YOUR TASK:
Return all of the data exactly as given.

DATA SECTION:
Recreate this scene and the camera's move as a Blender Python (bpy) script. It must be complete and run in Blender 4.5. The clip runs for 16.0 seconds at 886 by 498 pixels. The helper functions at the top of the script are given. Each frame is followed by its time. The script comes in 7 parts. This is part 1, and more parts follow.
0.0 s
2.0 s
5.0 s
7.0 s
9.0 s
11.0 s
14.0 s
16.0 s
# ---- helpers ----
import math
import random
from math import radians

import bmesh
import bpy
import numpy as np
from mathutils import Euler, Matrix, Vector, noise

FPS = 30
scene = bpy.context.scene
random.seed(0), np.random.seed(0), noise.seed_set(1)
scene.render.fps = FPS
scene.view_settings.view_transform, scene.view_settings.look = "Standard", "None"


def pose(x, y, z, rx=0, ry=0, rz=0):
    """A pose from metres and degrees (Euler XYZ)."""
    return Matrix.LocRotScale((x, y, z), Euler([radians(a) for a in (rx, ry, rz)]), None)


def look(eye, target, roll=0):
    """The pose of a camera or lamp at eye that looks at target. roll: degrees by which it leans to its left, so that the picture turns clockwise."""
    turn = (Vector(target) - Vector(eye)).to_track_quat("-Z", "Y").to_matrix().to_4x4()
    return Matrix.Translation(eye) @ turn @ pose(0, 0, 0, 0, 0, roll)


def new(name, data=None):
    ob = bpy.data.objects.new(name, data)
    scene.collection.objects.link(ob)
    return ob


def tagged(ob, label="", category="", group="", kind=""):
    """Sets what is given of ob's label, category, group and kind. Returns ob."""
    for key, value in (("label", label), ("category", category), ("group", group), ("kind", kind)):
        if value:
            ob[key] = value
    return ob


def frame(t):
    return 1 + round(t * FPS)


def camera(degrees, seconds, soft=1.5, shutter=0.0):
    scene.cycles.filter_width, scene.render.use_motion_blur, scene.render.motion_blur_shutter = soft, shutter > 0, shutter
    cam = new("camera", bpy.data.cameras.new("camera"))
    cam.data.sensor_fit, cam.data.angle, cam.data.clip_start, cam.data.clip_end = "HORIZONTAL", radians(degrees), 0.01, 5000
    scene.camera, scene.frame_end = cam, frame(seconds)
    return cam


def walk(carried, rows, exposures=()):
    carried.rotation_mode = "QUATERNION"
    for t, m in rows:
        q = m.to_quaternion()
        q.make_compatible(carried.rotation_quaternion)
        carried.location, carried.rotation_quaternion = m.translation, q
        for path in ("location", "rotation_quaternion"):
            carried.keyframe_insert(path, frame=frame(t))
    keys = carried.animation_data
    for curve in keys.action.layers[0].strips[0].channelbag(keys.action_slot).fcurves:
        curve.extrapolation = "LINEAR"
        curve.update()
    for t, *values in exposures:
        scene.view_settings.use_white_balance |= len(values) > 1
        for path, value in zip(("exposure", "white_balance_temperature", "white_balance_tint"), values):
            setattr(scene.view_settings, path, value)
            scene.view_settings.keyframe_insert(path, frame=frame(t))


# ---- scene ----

RIGHT ANSWER:
Recreate this scene and the camera's move as a Blender Python (bpy) script. It must be complete and run in Blender 4.5. The clip runs for 16.0 seconds at 886 by 498 pixels. The helper functions at the top of the script are given. Each frame is followed by its time. The script comes in 7 parts. This is part 1, and more parts follow.
0.0 s
2.0 s
5.0 s
7.0 s
9.0 s
11.0 s
14.0 s
16.0 s
# ---- helpers ----
import math
import random
from math import radians

import bmesh
import bpy
import numpy as np
from mathutils import Euler, Matrix, Vector, noise

FPS = 30
scene = bpy.context.scene
random.seed(0), np.random.seed(0), noise.seed_set(1)
scene.render.fps = FPS
scene.view_settings.view_transform, scene.view_settings.look = "Standard", "None"


def pose(x, y, z, rx=0, ry=0, rz=0):
    """A pose from metres and degrees (Euler XYZ)."""
    return Matrix.LocRotScale((x, y, z), Euler([radians(a) for a in (rx, ry, rz)]), None)


def look(eye, target, roll=0):
    """The pose of a camera or lamp at eye that looks at target. roll: degrees by which it leans to its left, so that the picture turns clockwise."""
    turn = (Vector(target) - Vector(eye)).to_track_quat("-Z", "Y").to_matrix().to_4x4()
    return Matrix.Translation(eye) @ turn @ pose(0, 0, 0, 0, 0, roll)


def new(name, data=None):
    ob = bpy.data.objects.new(name, data)
    scene.collection.objects.link(ob)
    return ob


def tagged(ob, label="", category="", group="", kind=""):
    """Sets what is given of ob's label, category, group and kind. Returns ob."""
    for key, value in (("label", label), ("category", category), ("group", group), ("kind", kind)):
        if value:
            ob[key] = value
    return ob


def frame(t):
    return 1 + round(t * FPS)


def camera(degrees, seconds, soft=1.5, shutter=0.0):
    scene.cycles.filter_width, scene.render.use_motion_blur, scene.render.motion_blur_shutter = soft, shutter > 0, shutter
    cam = new("camera", bpy.data.cameras.new("camera"))
    cam.data.sensor_fit, cam.data.angle, cam.data.clip_start, cam.data.clip_end = "HORIZONTAL", radians(degrees), 0.01, 5000
    scene.camera, scene.frame_end = cam, frame(seconds)
    return cam


def walk(carried, rows, exposures=()):
    carried.rotation_mode = "QUATERNION"
    for t, m in rows:
        q = m.to_quaternion()
        q.make_compatible(carried.rotation_quaternion)
        carried.location, carried.rotation_quaternion = m.translation, q
        for path in ("location", "rotation_quaternion"):
            carried.keyframe_insert(path, frame=frame(t))
    keys = carried.animation_data
    for curve in keys.action.layers[0].strips[0].channelbag(keys.action_slot).fcurves:
        curve.extrapolation = "LINEAR"
        curve.update()
    for t, *values in exposures:
        scene.view_settings.use_white_balance |= len(values) > 1
        for path, value in zip(("exposure", "white_balance_temperature", "white_balance_tint"), values):
            setattr(scene.view_settings, path, value)
            scene.view_settings.keyframe_insert(path, frame=frame(t))


# ---- scene ----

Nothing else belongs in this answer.